I know few better ways to understand myself than being a father. Because kids are, after all, just little humans with all of the wonderful capacities, funny quirks, and deep brokenness that makes people what we are.
“I can’t!”
One of my children recently showed a pattern of facing hard tasks, reaching the frustrating part of the learning curve, and stepping away saying, “I can’t. It’s too hard.” Life is full of hard tasks, many of which are quite clearly beyond us. But “I can’t” isn’t an acceptable response. “I can’t” throws the challenge off with a shrug. “I can’t, and therefore I choose to stop trying.” “I can’t and therefore I don’t need to do it or I don’t care.” It’s Moses making excuses not to speak for God. It’s Elijah in the wilderness, giving up on his calling when there are still 7,000 people quietly standing behind him (1 Kings 19:18). It’s John Mark walking away in the middle of an important missionary journey. In contrast, Scripture shows us David attacking Goliath when seasoned soldiers shrink back in fear; Jonathan storming the unassailable garrison or Stephen preaching judgment to the assembled Sanhedrin. No fatalistic shrug here because “it’s too hard.” “I can’t” never led anyone to courageously attempt the impossible. “I can’t” never helped anyone accomplish the remarkable. “I can’t” succeeds only in becoming a self-fulfilling prophecy.
“I can do anything.”
But I find just as loathsome the self-empowerment mantras that fill cartoons and Facebook memes. “You can do anything you set your mind to” is implausible, but also profoundly arrogant. If all the people who think they should be president were elected there, term limits would be less than 24 hours and the country would be unlivable. You simply can’t ever become certain things—a different gender, for instance. There are people who shouldn’t enter a given kind of work—they weren’t made to do that. And reinventing yourself isn’t always a good thing. Is it really wisdom for an 18-year-old to ask what they feel like becoming, throw all caution and counsel to the wind, and then spend years trying to “create themselves”? What if instead they asked, “how can I best use my life to honor God?” Or spent time carefully listening to the advice of people who have already lived life and done it well? If “I can’t” paralyzes people, “I can do it all” sends them off pursuing the wrong things and forever wondering if they missed their passion.
“I can’t, but God will help me.”
And yet it’s a quandary. I want to reject both lies while holding both insights. I desperately want my child to attack challenges with confidence. Don’t know how to play an instrument, write code, fix an appliance, or give a presentation? Read a book, ask someone who knows, take a course, figure it out! You can do this!
But I also want him to live humbly, because truthfully, I can’t do anything. Love my family, raise my children, share the gospel, serve God, make it through one more day—it’s all too much for me! Reverse the mantra and it might be right—“is there anything I can do?”

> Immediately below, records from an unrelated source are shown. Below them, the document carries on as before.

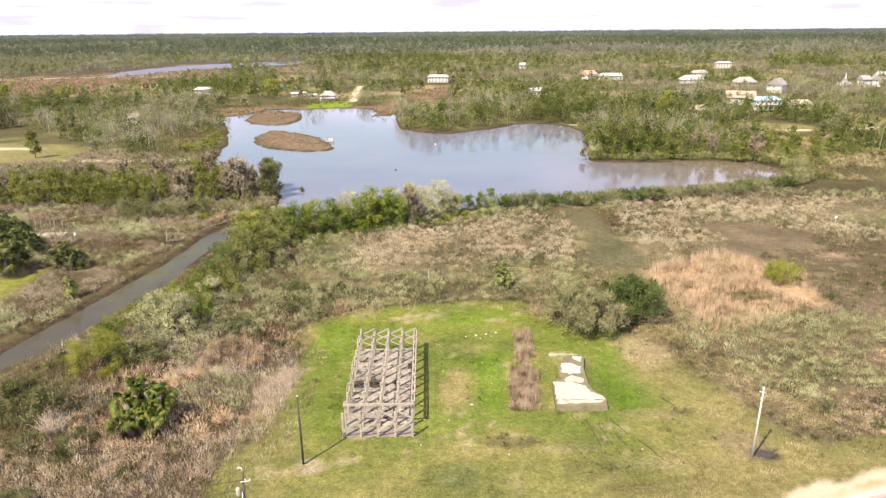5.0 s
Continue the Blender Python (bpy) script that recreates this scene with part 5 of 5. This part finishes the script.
def woods_mesh(x, y, h, r, per, rng, grain, slim=0.75):
    """Each tree a stack of bristling lumps, narrower towards its top."""
    k = np.repeat(np.arange(len(x)), 4)
    f = np.tile(np.array([0.14, 0.36, 0.58, 0.76]), len(x)) + rng.uniform(-0.05, 0.05, len(k))
    a, d = rng.uniform(0, 2 * np.pi, len(k)), r[k] * (1.0 - f) * rng.uniform(0.1, 0.6, len(k))
    c = np.stack([x[k] + np.cos(a) * d, y[k] + np.sin(a) * d, h[k] * f], 1)
    w = r[k] * (1.0 - slim * f)
    return tufts(c, np.stack([w, w, h[k] * 0.2], 1), per // 4, grain * 0.42, grain * 1.05, rng, 0.7, 0.55)


def bare_mesh(x, y, h, r, per, rng, grain):
    """Leafless trees: sprays of upright twigs."""
    return tufts(np.stack([x, y, h * 0.38], 1), np.stack([r, r, h * 0.42], 1), per, grain * 0.15, grain * 3.4, rng, 1.7, 0.25)


clear = lambda x, y, s: np.ones(len(x), bool)

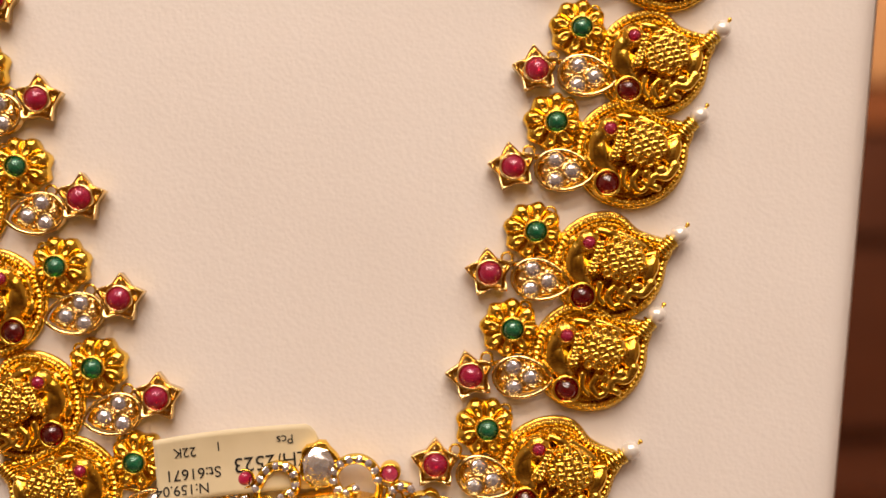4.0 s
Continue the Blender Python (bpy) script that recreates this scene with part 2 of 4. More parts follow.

Which took me to the conclusion that helped my son and still helps me. In place of “I can’t” or “I can do anything,” try the response, “This is hard… but God will help me.” Here’s why I believe that’s more than just a cute mantra:
- It confesses true confidence, but in a source outside of myself. Utterly reject the foolish paralyses that makes people stop trying, learning or working. God made you to do what you’re supposed to accomplish. If it needs to be done, go do it. But it isn’t because you’re amazing. You aren’t; you’re broken. God is the marvel here, and only Him.
- It balances our responsibility with God’s providence, because I don’t get to pass this one off and blame it on God when nothing happens. I will have to work and make effort. It will be hard. And God will help me.
- It puts the credit where it belongs. The intoxicating message that you can be anything if you just work hard enough leads to a nasty end, even if you do succeed. It’s the self-reliance of Invictus: “I am the master of my fate: I am the captain of my soul.” But contrast that with turning around at the end of life, surveying all the blessings that came from confidence in God and freely testifying, “He helped me.” Or to borrow Paul’s words, “But by the grace of God I am what I am, and his grace toward me was not in vain. On the contrary, I worked harder than any of them, though it was not I, but the grace of God that is with me” (1 Corinthians 15:10).
My son took the advice. A month later, I don’t remember the last time I heard him say “I can’t, it’s too hard!” and gave up on something. But more importantly, it taught me an important lesson about parenting and life. I can’t. I really can’t. And yet I absolutely, certainly can. Because God will help me.